If Woods does indeed hang up his clubs in the near future, he, of course, has plenty of projects and commitments to keep him busy, like designing golf courses, promoting his foundation, playing soccer with his kids and playing video games. But, really, how long can he play video games until it becomes rather mind-numbing? How much golf can he watch (on mute) before he gets the itch again and wants to be out there on Tour and part of it to some extent? It might not happen next year or even longer, but it *could* be a possibility for him.
Here’s the beginning of the segment where GC chats with Maltbie and Gannon:
I didn’t transcribe the highlights of the chat, but while I was searching for more footage of Woods’ in the booth, I came across Ron Mintz’s post (sounds like he agrees with me) and he was less lazy than me and included some of the dialogue.
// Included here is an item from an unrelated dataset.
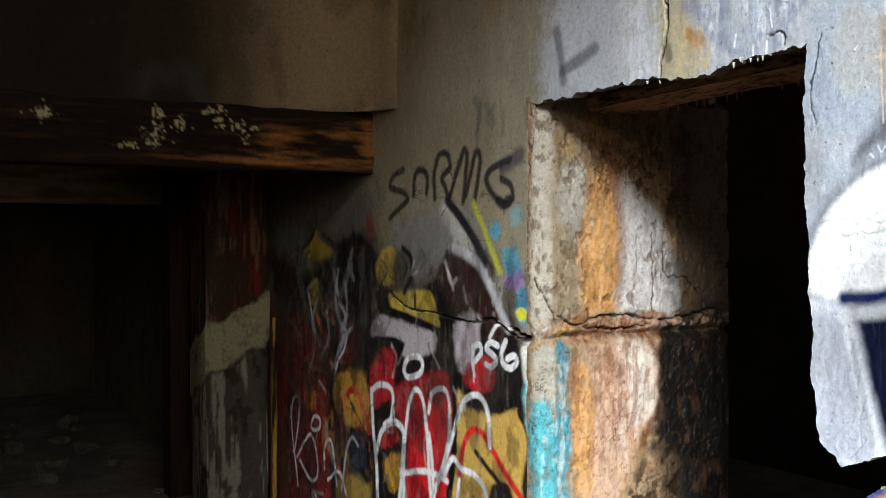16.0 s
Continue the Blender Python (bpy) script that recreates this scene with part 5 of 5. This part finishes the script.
def paint_jamb(c):
    """Two weathered blocks: grey and ochre plaster over them, rust at the joint, a turquoise band below."""
    c.lay(step(0.35, 0.65, c.noise(6, 4, 301)) * 0.6, "a8845e")
    c.area('b4aca0', (-0.016, 1.978, 0.069, 1.984, 0.070, 1.544, 0.058, 1.224, -0.022, 1.188, -0.044, 1.386), soft=0.018, wob=0.014, alpha=0.9)
    c.area('9c8c74', (0.069, 1.984, 0.193, 1.981, 0.217, 1.748, 0.188, 1.280, 0.075, 1.224, 0.066, 1.544), soft=0.03, wob=0.04, alpha=0.9)
    c.area('b8b4ac', (0.097, 1.785, 0.192, 1.788, 0.216, 1.585, 0.152, 1.524, 0.103, 1.624), soft=0.03, wob=0.035, alpha=0.8)
    c.area('a88a5c', (0.080, 1.884, 0.168, 1.899, 0.167, 1.818, 0.092, 1.805), soft=0.02, wob=0.03, alpha=0.7)
    c.area('c89058', (0.243, 1.770, 0.361, 1.773, 0.386, 1.544, 0.357, 1.274, 0.214, 1.269, 0.190, 1.483), soft=0.028, wob=0.03, alpha=0.95)
    c.area('d8a468', (0.242, 1.647, 0.307, 1.648, 0.305, 1.420, 0.227, 1.401), soft=0.03, wob=0.03, alpha=0.7)
    c.area('a87a5c', (0.270, 1.873, 0.374, 1.774, 0.427, 1.691, 0.386, 1.544, 0.321, 1.751), soft=0.025, wob=0.03, alpha=0.8)
    c.area('c8c2c0', (0.395, 1.754, 0.509, 1.693, 0.606, 1.545, 0.704, 1.196, 0.397, 1.241, 0.385, 1.503), soft=0.028, wob=0.025, alpha=0.95)
    c.area('9c8074', (0.363, 1.711, 0.395, 1.691, 0.398, 1.377, 0.360, 1.295), soft=0.014, wob=0.014, alpha=0.6)
    c.area('8c5430', (0.088, 1.223, 0.188, 1.249, 0.343, 1.222, 0.506, 1.258, 0.618, 1.232, 0.589, 1.137, 0.396, 1.157, 0.187, 1.154), soft=0.018, wob=0.04, alpha=0.85)
    c.area('b48a4c', (0.075, 1.214, 0.150, 1.230, 0.162, 1.169, 0.087, 1.163), soft=0.012, wob=0.03, alpha=0.8)
    c.area('5a2f1a', (0.213, 1.197, 0.343, 1.212, 0.533, 1.193, 0.589, 1.158, 0.343, 1.150), soft=0.015, wob=0.04, alpha=0.7)
    # below the joint
    c.area('a8b4b2', (-0.022, 1.109, 0.067, 1.134, 0.073, 0.943, -0.012, 0.910), soft=0.016, wob=0.016, alpha=0.55)
    c.area('46acba', (-0.048, 0.914, 0.061, 0.934, 0.071, 0.578, -0.026, 0.591), soft=0.016, wob=0.02, alpha=0.95, rough=0.6)
    c.area('2f8ca2', (0.080, 1.143, 0.149, 1.129, 0.131, 1.039, 0.148, 0.896, 0.147, 0.775, 0.079, 0.762), soft=0.012, wob=0.02, alpha=0.9, grain=0.75, rough=0.6)
    c.area('3a9cb0', (0.073, 0.863, 0.147, 0.866, 0.128, 0.696, 0.145, 0.568, 0.075, 0.577), soft=0.014, wob=0.024, alpha=0.9, grain=0.75, rough=0.6)
    c.area('cf9860', (0.161, 1.068, 0.225, 1.053, 0.257, 0.845, 0.260, 0.639, 0.183, 0.608, 0.147, 0.815), soft=0.014, wob=0.02, alpha=0.95)
    c.area('cfa890', (0.251, 1.134, 0.505, 1.120, 0.574, 1.009, 0.531, 0.862, 0.420, 0.704, 0.339, 0.567, 0.234, 0.581, 0.257, 0.887), soft=0.028, wob=0.028, alpha=0.9)
    c.area('d8c8bc', (0.396, 1.105, 0.533, 1.097, 0.559, 0.945, 0.489, 0.823, 0.421, 0.872), soft=0.02, wob=0.03, alpha=0.8)
    c.streak('e4dcd4', 0.350, 0.554, 1.152, 0.689, alpha=0.5, seed=61, cut=0.5, thin=60)
    c.streak('9a6a50', 0.259, 0.526, 1.134, 0.612, alpha=0.55, seed=62, cut=0.54, thin=70)
    c.streak('8c5a40', 0.132, 0.554, 1.157, 0.619, alpha=0.55, seed=66, cut=0.53, thin=45)
    c.streak('6a4a36', 0.110, 0.419, 1.961, 1.244, alpha=0.4, seed=68, cut=0.55, thin=25)
    c.area('6e3f22', (0.519, 1.140, 0.617, 1.114, 0.630, 0.897, 0.559, 0.860, 0.502, 0.737, 0.475, 0.782, 0.559, 0.903, 0.574, 1.030), soft=0.014, wob=0.02, alpha=0.85)
    c.area('4a5854', (-0.047, 1.071, 0.000, 0.949, -0.008, 0.791, 0.010, 0.586, -0.050, 0.594), soft=0.010, wob=0.03, alpha=0.6, grain=0.5)
    c.streak('d8e4e4', 0.0, 0.14, 1.10, 0.45, alpha=0.5, seed=75, cut=0.56, thin=40)
    c.streak('6a5a48', 0.0, 0.16, 1.12, 0.40, alpha=0.45, seed=76, cut=0.57, thin=30)
    # brown-black stain and doorway shade painted deeper in, breaking into lumps near the ground
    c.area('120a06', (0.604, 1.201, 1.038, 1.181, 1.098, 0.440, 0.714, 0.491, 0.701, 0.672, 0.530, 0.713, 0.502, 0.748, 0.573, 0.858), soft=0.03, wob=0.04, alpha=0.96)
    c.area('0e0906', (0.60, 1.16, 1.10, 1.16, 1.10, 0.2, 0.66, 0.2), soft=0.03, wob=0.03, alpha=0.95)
    # upper block's umbra, put into its colour
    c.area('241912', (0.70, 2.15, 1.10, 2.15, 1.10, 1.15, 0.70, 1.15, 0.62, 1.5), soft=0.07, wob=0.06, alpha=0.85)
    at = c.near(np.array([[0.34, 0.30], [0.72, 0.80]]), 0.0)
    u, v = c.u[at], c.v[at]
    lumpy = step(0.06, 0.12, u - 0.34 + 0.12 * (fbm(u * 9, v * 9, 341, 4) - 0.5) + 0.3 * (0.6 - v)) * (1 - step(0.66, 0.8, v + 0.1 * (fbm(u * 12, v * 12, 343, 4) - 0.5))) * (1 - step(0.62, 0.72, u))
    lump = fbm(u * 17, v * 17, 345, 4)
    c.lay(lumpy * step(0.42, 0.5, 1 - lump) * 0.85, '2a1a10', 0.95, at)
    c.lay(lumpy * step(0.52, 0.64, lump) * 0.55, '6a5442', 0.95, at)
    c.d[at] += lumpy * 0.05 * (lump - 0.5)
    c.crack((-0.013, 1.386, 0.027, 1.325, 0.063, 1.264, 0.088, 1.223), 0.0070, 0.014)
    c.crack((0.083, 1.251, 0.182, 1.216, 0.285, 1.243, 0.417, 1.242, 0.554, 1.219, 0.696, 1.226, 0.873, 1.253), 0.0090, 0.02)
    c.crack((0.132, 1.229, 0.233, 1.204, 0.390, 1.196, 0.526, 1.201), 0.0080, 0.02)
    c.crack((0.530, 1.545, 0.535, 1.417, 0.539, 1.246), 0.0042, 0.006)
    c.crack((0.591, 1.480, 0.596, 1.394, 0.705, 1.371, 0.764, 1.325), 0.0050, 0.006)
    c.crack((0.453, 1.545, 0.452, 1.397), 0.0030, 0.004, alpha=0.6)
    flaky = step(0.57, 0.63, c.noise(34, 26, 355, 5)) * step(1.2, 1.25, c.v) * step(0.42, 0.55, c.noise(5, 4, 357))
    c.d -= 0.007 * flaky
    c.lay(flaky * 0.6, '5c4634', 0.95)
    ridge = np.abs(c.noise(14, 12, 359, 5) - 0.5)
    c.lay((1 - step(0.004, 0.014, ridge)) * step(0.48, 0.6, c.noise(6, 5, 361)) * 0.7, '3a281c', 0.95)
    c.d -= 0.006 * (1 - step(0.0, 0.02, ridge)) * step(0.48, 0.6, c.noise(6, 5, 361))
    joint = 1 - step(0.0, 0.055, np.abs(c.v - 1.205 - 0.02 * (c.noise(7, 7, 335) - 0.5)))
    c.d += joint * 0.045 * (c.noise(30, 34, 337, 4) - 0.6)
    c.lay(joint * step(0.5, 0.62, c.noise(32, 36, 339, 4)) * 0.7, 'b08c70', 0.95)
    c.lay(step(0.54, 0.72, c.noise(22, 16, 311)) * 0.35, "6a4830", 0.95)
    c.lay(step(0.55, 0.72, c.noise(70, 12, 313, 4)) * 0.15 * step(0.06, 0.2, c.c[:, 0]), "d4ccc2", 0.9)
    c.lay(step(0.66, 0.76, c.noise(90, 90, 317, 3)) * 0.4, "2a1d14", 0.95)
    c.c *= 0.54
    c.d += 0.022 * (c.noise(5, 4, 321, 3) - 0.5) + 0.012 * (c.noise(18, 12, 323, 4) - 0.5) + 0.007 * (c.noise(60, 50, 327, 4) - 0.5)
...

Maltbie addressed the Time magazine interview saying,”I’m very interested in the interview you did. You seem not resigned to the seriousness of the injury but you have reacted different than previous injuries.”
“The difference is this is not like my other injuries. Before when I injured my ACL I knew the timetable for my rehab, what I had to do to get back. Was it hard? Yes, but I love to train, I love to bust my butt. This is different. The doctors are telling me right now there is nothing I can do. I can’t do anything to get better”, said Woods.
Mintz also included a lighter bit that was cut from the video above.
In a lighter moment Gannon asked if Roger Maltbie’s ever bothered him over the years following his rounds as an on course reporter.
Woods smiled but without hesitation said yes! “When you go to my ball ahead of me and stand there and just stare down at it, for several seconds, then you just shake your head and walk away. I hate that! I don’t know of a player out here who doesn’t hate it.”
Maltbie laughingly responded,” what about all the times I looked down at your ball, turned to you and gave you a thumbs up?
“I hated that too. I’m sorry I just hate it.” Woods said with a big laugh.
I couldn’t find any more footage online of Woods in the booth, particularly when he actually commentates on the players and shots, which was better than the stuff about himself, to some extent. Like I said, I didn’t get to watch all of it, but it seemed like he was in there for quite some time and from what I recall, he had incredibly insightful analysis of how to approach certain shots and discussed individual players’ strengths and techniques. He described beautifully the difficulty of a shot in the waste area that Paul Casey was facing. He talked about Bubba Watson’s chipping technique. He analyzed the awkward stance that Jordan Spieth had for a chip near the green.
So, once again, I know Tiger Woods as the lead (insert network) analyst is somewhat of a far-fetched wet dream, but when you think about it, it’s definitely not completely out of the question, especially for a guy who is probably the biggest golf geek on tour. And let’s be real, he’ll eventually miss being part of the action. Well, let’s cross our fingers. After all, it would be a new role for Woods in the game and one where he could have almost as much impact in golf’s popularity (at least with regard to the professional level) as he did when he was in his prime.